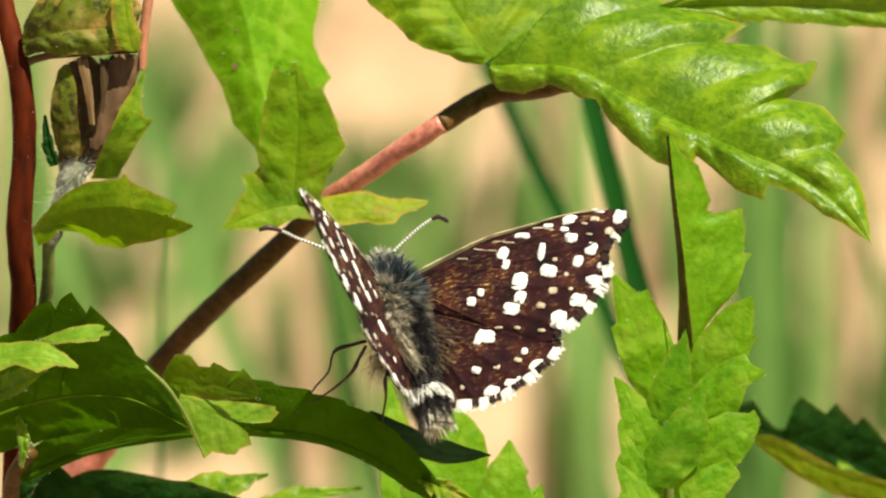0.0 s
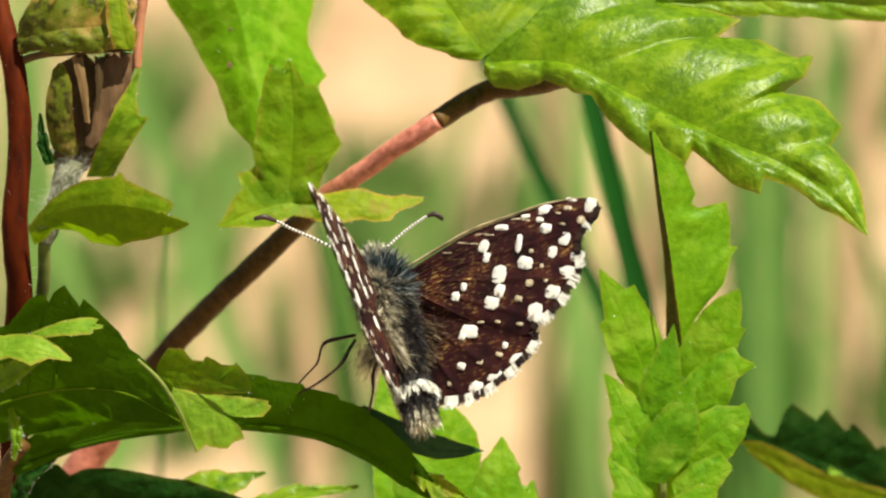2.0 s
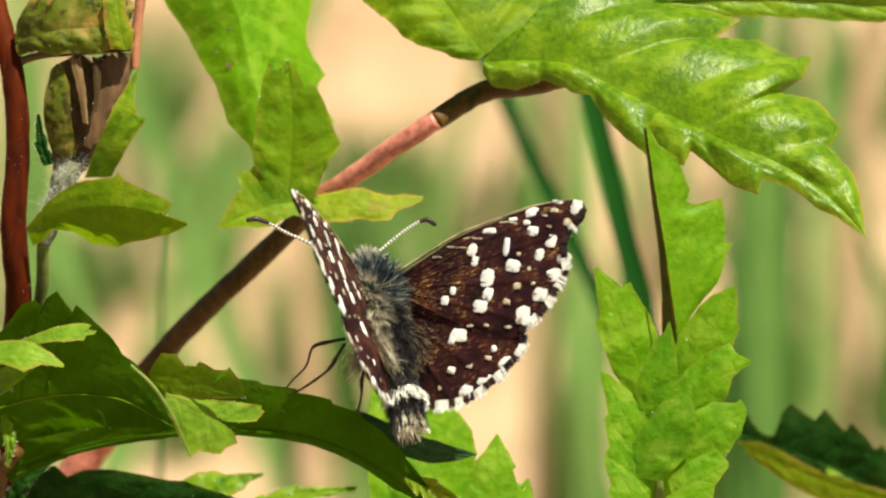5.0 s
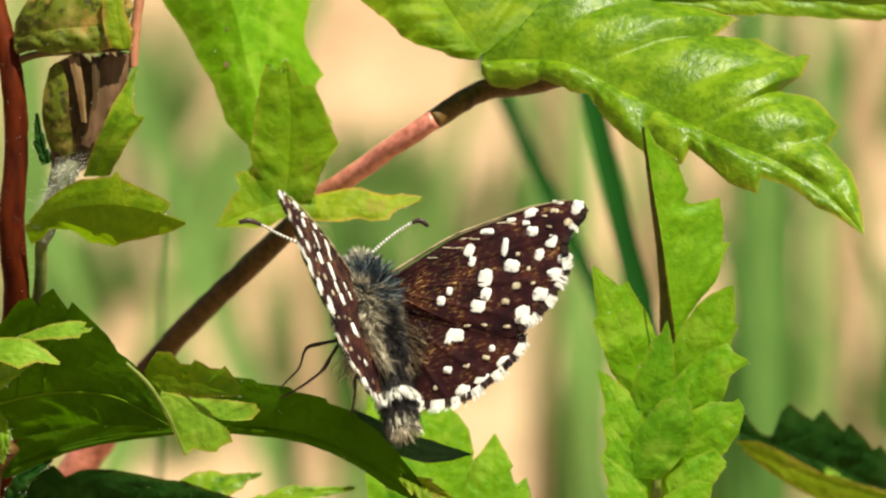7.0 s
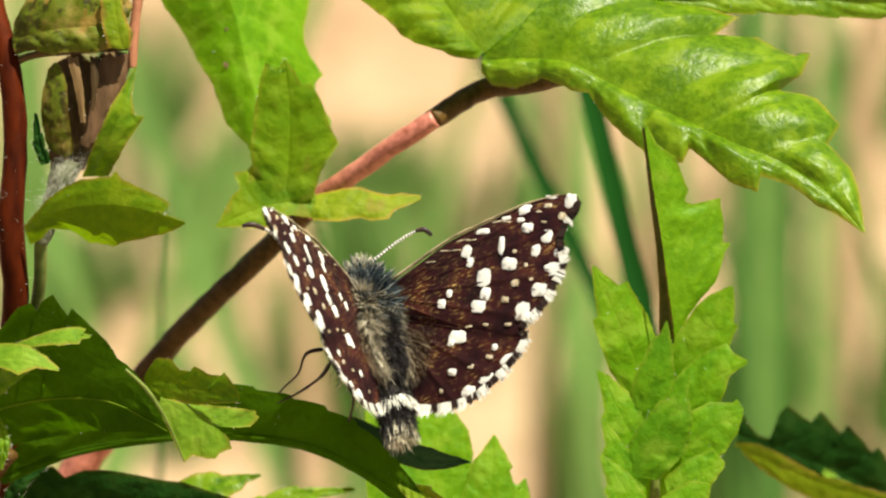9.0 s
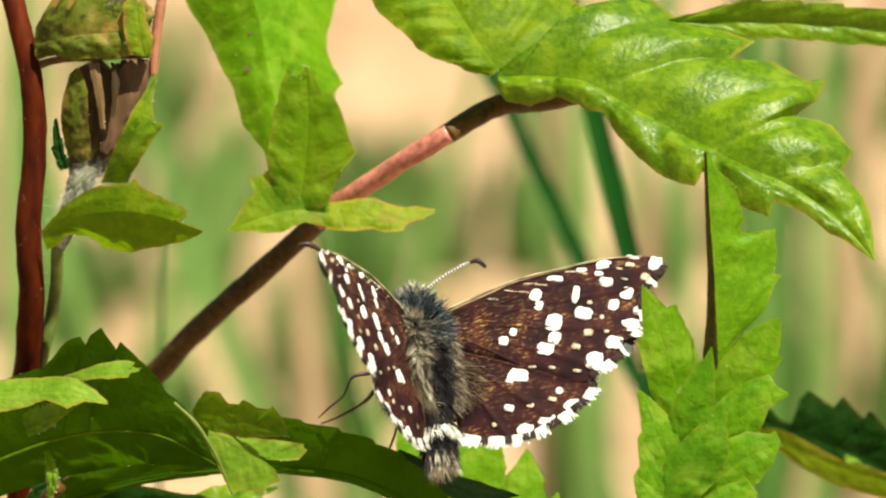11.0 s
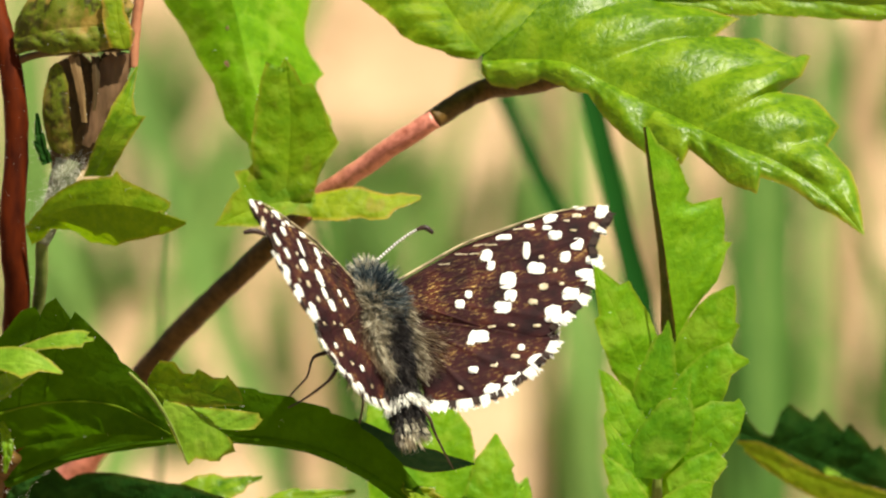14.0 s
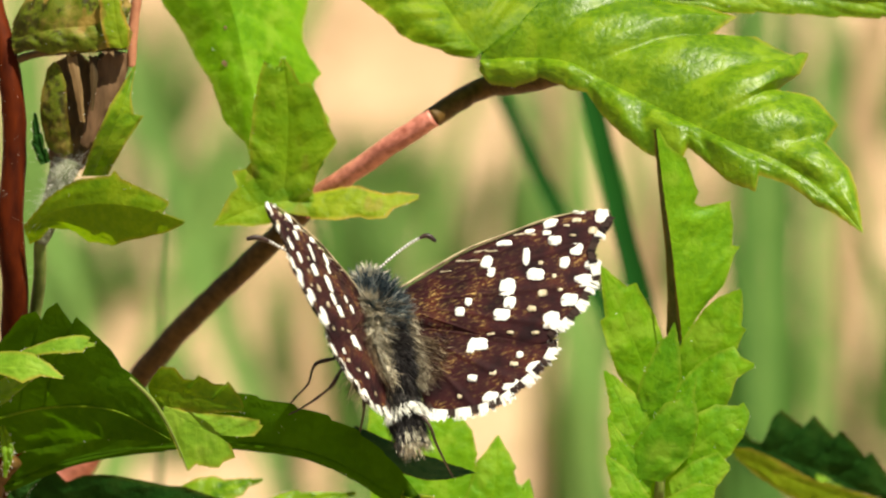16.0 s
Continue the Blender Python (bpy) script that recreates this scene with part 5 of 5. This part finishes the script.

What you have to do — Ignore the images and quote every line of the listing exactly.

Solution below —
0.0 s
2.0 s
5.0 s
7.0 s
9.0 s
11.0 s
14.0 s
16.0 s
Continue the Blender Python (bpy) script that recreates this scene with part 5 of 5. This part finishes the script.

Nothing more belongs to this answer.